Опять пурга, опять зима Придет, метелями звеня. Уйти в бега, сойти с ума Теперь уж поздно для меня.
Здесь невеселые дела, Здесь дышат горы горячо, А память давняя легла Зеленой тушью на плечо.
Я до весны, до корабля Не доживу когда-нибудь. Не пухом будет мне земля, А камнем ляжет мне на грудь.
От злой тоски не матерись - Сегодня ты без спирта пьян. На материк, на материк Ушел последний караван.
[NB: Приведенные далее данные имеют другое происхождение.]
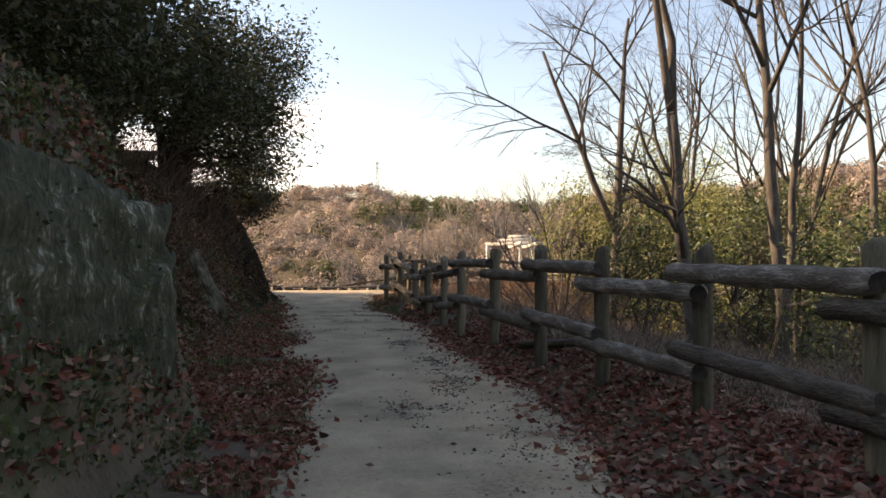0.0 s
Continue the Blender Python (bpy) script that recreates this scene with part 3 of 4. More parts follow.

Так проходили мои "северные университеты". Иногда по ночам я просыпаюсь от писка комаров или крика пролетающей над палаткой птицы. Едкий запах густого белого дыма от брошенного в разгорающийся костер сухого ягеля щекочет мне ноздри, и кажется, что пора снова собираться в маршрут. И тогда странная тоска овладевает мною,  мешая вспомнить про срочные дела.

Паруса "Крузенштерна"

"Корабль к походу изготовить", — рявкнул вдруг вслед за оглушительным звонком хриплый бас из висящего рядом со мной на переборке небольшого мышиносерого цвета динамика, и я от неожиданности дернул головой, как кот, которому внезапно подули в ухо. Над нашими головами глухо застучали по палубе тяжелые матросские ботинки. Вот уже неделю жили мы на корабле, а все никак не могли привыкнуть к принудительной трансляции - все казалось, что каждая команда, объявленная дежурным офицером, относится именно к тебе, и надо, сломя голову, мчаться куда-то и что-то немедленно исполнять.